Anyway–we reset the trap in the same spot. According to the directions on the box, if you catch a gopher, you’re supposed to reset the trap and put it back in the same spot. If you don’t catch a gopher for 3 days, then you move the trap.
So far, as of Friday April 11th (twenty four hours after catching the first (and hopefully last) gopher) all’s quiet on the garden front.
I hope it’s all done. This gopher killing thing is disturbing me.
Of course, as with all tragedies, my next thought is, “Maybe it will help my writing.”


7 Comments
April 10, 2008 at 9:15 pm
I feel like I’m watching Caddyshack all over again. The suspense is killing me
Let’s see a picture of this beast.
April 10, 2008 at 9:15 pm
Hey, what about those dogs? Isn’t their breed good at rodent-chasing? Sic ‘em on the gophers!
I once had a mouse problem in a NYC apartment, and set sticky traps. Then was so horrified to CATCH a mouse that I hired the neighbor’s kid to come take the trap away. Yuk.
April 11, 2008 at 8:00 am
Seth: you would want to see a picture of the beast?! I saw a flash of fur and freaked out. The hubby removed him from the trap today at dawn (while I dozed) and I missed seeing the trapped gopher. “That trap is brutal!” he told me later, “Just folded him in half–broke his back.” I replied by saying that it sounded like a quick death, still ugly but merciful. “Yah,” he agreed. Then I asked him if it was cute–”No!” he said, “It was NOT cute! It was folded in half!” He paused and threw me a bone. “But it was small. Like this.” His hands showed that the gopher was smaller than a rat. Boy oh boy my imagination runs wild–it seemed HUGE to me yesterday!
Leila: Oh I let the dogs loose last year in desperation, a couple times–not sure if I blogged about it here (oh here it is, a little mention) or if it’s just on my flickr. One of my dogs does NOT like to get dirty, so he just sniffed and went back inside. My other dog LOVES to hunt, and so she spent HOURS in the garden digging around, finding all the tunnels, eating dirt, tail constantly wagging. She got so involved that I had to pull her out, because at one point her entire body was submerged into a tunnel, with just a wagging tail poking out of the earth.

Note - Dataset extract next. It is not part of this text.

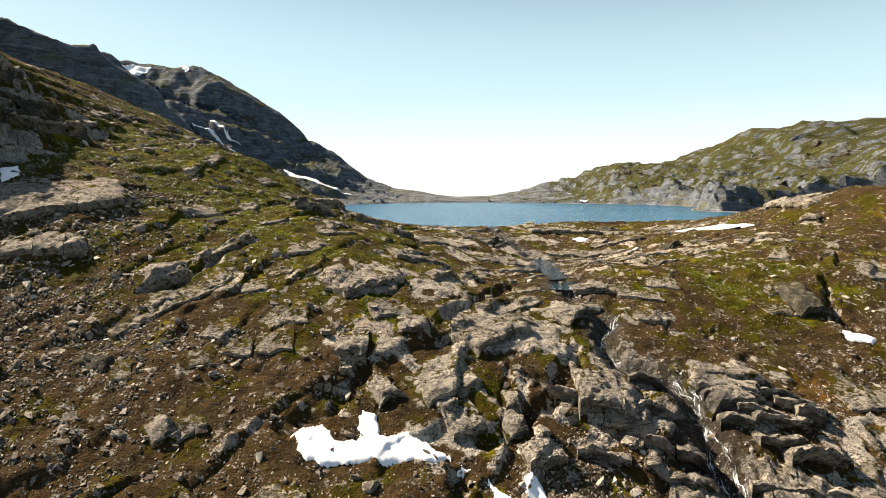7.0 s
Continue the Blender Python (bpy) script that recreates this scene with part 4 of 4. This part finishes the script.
# thin beds of rock stepping down beside the falls, each cut back under its edge
for row in range(14):
    y0, x = 82 + 2.7 * row, 20 + 5 * crag_rng.random()
    while x < 54:
        n = 3.5 + 5 * crag_rng.random()
        a, yy = radians(-9 + 9 * crag_rng.normal()), y0 + 0.8 * crag_rng.normal()
        gap = to_path(np.array([x + n * 0.15, x + n * 0.5, x + n * 0.85]), np.full(3, yy), STREAM)[0].min()
        if gap > 1.6 and not (x + n > 48 and yy < 93) and not 90 < yy < 97 and crag_rng.random() < (0.85 if x > 30 else 0.35):
            outcrop(x, yy, x + n * math.cos(a), yy + n * math.sin(a), 2.6 + 1.6 * crag_rng.random(), 1.3 + 1.5 * crag_rng.random(), False, 0.55, joints=2)
        x += n + 0.3 + 1.2 * crag_rng.random()

# rocks that stand in the water
boulder(152.5, 408, 7)
boulder(157.5, 410, 5)

# smaller ledges that crop out of the heath
ledge_rng = np.random.default_rng(77)
for cx, cy, rx, ry, count in ((-66, 215, 22, 30, 26), (-30, 165, 22, 18, 12), (70, 185, 22, 25, 16), (40, 235, 35, 14, 12), (5, 205, 18, 14, 8), (-40, 95, 18, 14, 8), (75, 110, 14, 16, 8)):
    for _ in range(count):
        x, y = cx + rx * ledge_rng.uniform(-1, 1), cy + ry * ledge_rng.uniform(-1, 1)
        if lake_depth(np.array([x]), np.array([y]))[0] > -5:
            continue
        a, n = radians(62 + 22 * ledge_rng.normal()), 2.5 + 3.5 * ledge_rng.random()
        outcrop(x, y, x + n * math.cos(a), y + n * math.sin(a), 3 + 3 * ledge_rng.random(), 0.6 + 1.2 * ledge_rng.random(), ledge_rng.random() < 0.3)

# bands of crag on the mountain, and rock on the hill across the lake
for _ in range(16):
    x, y = ledge_rng.uniform(-330, -70), ledge_rng.uniform(480, 705)
    if lake_depth(np.array([x]), np.array([y]))[0] < -14:
        a, n = radians(35 + 20 * ledge_rng.normal()), 14 + 30 * ledge_rng.random()
        outcrop(x, y, x + n * math.cos(a), y + n * math.sin(a), 9 + 6 * ledge_rng.random(), 2.5 + 2.5 * ledge_rng.random(), True, 0.5)
for _ in range(28):
    x, y = ledge_rng.uniform(150, 470), ledge_rng.uniform(380, 720)
    if lake_depth(np.array([x]), np.array([y]))[0] < -8:
        a, n = radians(-12 + 25 * ledge_rng.normal()), 7 + 16 * ledge_rng.random()
        outcrop(x, y, x + n * math.cos(a), y + n * math.sin(a), 6 + 6 * ledge_rng.random(), 1.5 + 1.8 * ledge_rng.random(), ledge_rng.random() < 0.5)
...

Still, she found no gopher.
Yes, wiener dogs are silly looking creatures–but when they’re digging, they suddenly make sense!
April 11, 2008 at 8:11 am
eeeyooo…ok, no picture please.
April 11, 2008 at 10:02 am
yikes. at least it was a quick death.
i once had a “mouse motel” trap because the mice had evaded the old-fashioned kind with cheese…big mistake. i woke up one morning to hear a desperate squealing — the mouse had stuck to the trap, and was scared to death. i had to put the poor thing out of its misery, and spent the next few days wracked with guilt, feeling supremely stupid for using the sticky traps.
so it might have been worse.
April 11, 2008 at 3:09 pm
Seth: Yup.
bookfraud: yes, the mouse motel type traps are horrendous! they’re considered “more humane,” but i don’t see how it really is! you’ve brought up a memory of mine, too! a number of years ago, a pest control person came by and laid down sticky traps for mice.
well. the house didn’t have a mouse problem. apparently, the house had a RAT problem. so there was this rat, stuck to a sticky trap, half unglued, making its way across the kitchen floor (must have taken him hours). O.M.G.
i called the pest control folks–and the rat still died, albeit after being tortured.
since then, i’ve stayed away from the sticky traps (and also of course poison–that’s an ugly ending too). plain old traps.
and well, you all know that i spent over a year refraining from killing this gopher. i really hoped he would just go somewhere else, naive me. or maybe share the garden and not pull down everything in its path.
April 13, 2008 at 7:23 pm
A gopher problem is one thing, but if I catch a mouse and/or rat going through my box of cornflakes, you can bet your sweet petunias I’m getting out the backbreakers–I’ll see those nasty mofos in hell!